* _INPUT FOR THIS TASK_
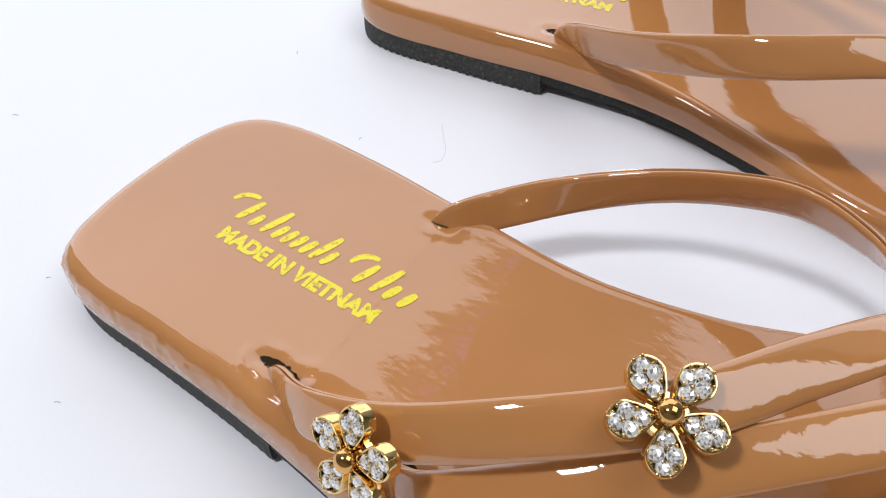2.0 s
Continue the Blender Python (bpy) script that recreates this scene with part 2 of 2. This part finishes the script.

...

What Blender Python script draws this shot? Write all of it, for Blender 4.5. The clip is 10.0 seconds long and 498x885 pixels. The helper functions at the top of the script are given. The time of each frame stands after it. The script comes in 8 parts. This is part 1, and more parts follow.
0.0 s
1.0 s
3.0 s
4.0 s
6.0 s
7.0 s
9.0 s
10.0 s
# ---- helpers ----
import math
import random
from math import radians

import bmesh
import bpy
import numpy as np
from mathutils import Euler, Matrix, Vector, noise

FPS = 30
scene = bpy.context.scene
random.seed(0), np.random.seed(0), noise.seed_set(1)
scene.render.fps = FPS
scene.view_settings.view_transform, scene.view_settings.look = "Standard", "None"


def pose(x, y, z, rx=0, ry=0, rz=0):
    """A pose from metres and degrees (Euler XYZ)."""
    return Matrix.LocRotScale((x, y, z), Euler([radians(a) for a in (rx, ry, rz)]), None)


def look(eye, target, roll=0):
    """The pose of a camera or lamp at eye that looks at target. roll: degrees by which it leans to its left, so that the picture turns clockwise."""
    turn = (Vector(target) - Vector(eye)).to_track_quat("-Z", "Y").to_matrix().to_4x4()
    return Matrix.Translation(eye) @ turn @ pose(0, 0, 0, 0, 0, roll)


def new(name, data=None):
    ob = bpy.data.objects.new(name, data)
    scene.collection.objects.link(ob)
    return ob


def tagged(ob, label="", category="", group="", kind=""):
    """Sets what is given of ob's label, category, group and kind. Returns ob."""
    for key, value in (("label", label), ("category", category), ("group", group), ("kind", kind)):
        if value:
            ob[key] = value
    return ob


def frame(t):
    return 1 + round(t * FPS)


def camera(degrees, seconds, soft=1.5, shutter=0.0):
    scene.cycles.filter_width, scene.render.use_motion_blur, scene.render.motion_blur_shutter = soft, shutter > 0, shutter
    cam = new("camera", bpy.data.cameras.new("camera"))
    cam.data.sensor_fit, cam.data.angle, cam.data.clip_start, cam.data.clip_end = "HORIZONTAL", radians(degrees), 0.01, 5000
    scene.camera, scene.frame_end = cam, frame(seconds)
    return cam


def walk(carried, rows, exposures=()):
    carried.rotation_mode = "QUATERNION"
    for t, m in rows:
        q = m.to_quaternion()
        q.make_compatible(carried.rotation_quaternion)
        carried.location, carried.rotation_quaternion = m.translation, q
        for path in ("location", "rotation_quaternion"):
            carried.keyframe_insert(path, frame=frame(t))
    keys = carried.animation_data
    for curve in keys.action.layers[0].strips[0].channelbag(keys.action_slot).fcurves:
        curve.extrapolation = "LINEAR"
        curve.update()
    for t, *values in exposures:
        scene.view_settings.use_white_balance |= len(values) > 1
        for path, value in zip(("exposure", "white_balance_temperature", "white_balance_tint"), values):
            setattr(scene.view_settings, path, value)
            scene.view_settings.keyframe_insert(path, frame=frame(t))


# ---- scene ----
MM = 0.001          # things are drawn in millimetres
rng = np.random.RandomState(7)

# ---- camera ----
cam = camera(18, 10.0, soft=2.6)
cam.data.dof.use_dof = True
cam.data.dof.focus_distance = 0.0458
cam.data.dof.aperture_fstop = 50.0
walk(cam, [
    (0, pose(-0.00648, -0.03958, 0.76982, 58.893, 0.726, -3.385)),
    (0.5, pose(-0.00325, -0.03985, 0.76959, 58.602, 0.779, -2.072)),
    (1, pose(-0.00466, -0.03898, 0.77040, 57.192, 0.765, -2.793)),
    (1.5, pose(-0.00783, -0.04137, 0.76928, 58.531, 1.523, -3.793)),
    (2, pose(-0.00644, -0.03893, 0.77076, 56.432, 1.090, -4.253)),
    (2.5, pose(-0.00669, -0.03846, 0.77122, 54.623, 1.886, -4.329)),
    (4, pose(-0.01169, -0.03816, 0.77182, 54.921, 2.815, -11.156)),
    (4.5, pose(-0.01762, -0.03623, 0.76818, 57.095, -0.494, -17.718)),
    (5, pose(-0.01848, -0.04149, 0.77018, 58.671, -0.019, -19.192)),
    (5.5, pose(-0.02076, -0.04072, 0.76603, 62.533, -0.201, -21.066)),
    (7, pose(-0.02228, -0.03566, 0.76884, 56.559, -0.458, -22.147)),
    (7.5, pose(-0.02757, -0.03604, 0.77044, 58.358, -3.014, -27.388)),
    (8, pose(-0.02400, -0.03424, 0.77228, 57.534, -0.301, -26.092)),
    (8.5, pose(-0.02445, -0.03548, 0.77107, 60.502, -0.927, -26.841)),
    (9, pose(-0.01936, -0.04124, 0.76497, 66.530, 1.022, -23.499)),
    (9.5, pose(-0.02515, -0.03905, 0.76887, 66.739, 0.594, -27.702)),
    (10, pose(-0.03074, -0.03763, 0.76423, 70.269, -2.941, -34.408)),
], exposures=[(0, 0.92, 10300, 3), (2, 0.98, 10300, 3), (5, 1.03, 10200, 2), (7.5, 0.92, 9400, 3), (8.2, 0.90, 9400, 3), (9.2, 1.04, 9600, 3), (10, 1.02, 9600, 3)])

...

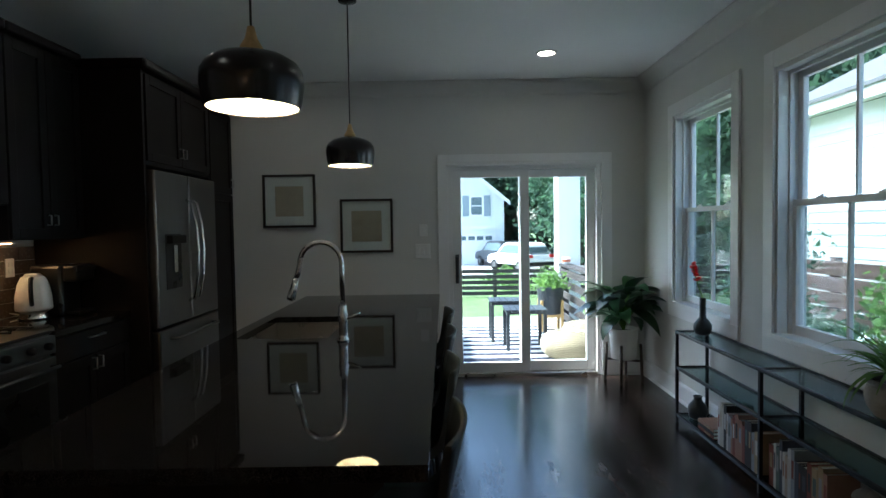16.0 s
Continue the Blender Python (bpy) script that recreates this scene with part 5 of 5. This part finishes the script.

* _OBJECTIVE_
Only the lines from the one bearing "q = m.to_quaternion()" through the one bearing "for t, *values" should be repeated, exactly as given.

* _IN RESPONSE_
        q = m.to_quaternion()
        q.make_compatible(carried.rotation_quaternion)
        carried.location, carried.rotation_quaternion = m.translation, q
        for path in ("location", "rotation_quaternion"):
            carried.keyframe_insert(path, frame=frame(t))
    keys = carried.animation_data
    for curve in keys.action.layers[0].strips[0].channelbag(keys.action_slot).fcurves:
        curve.extrapolation = "LINEAR"
        curve.update()
    for t, *values in exposures:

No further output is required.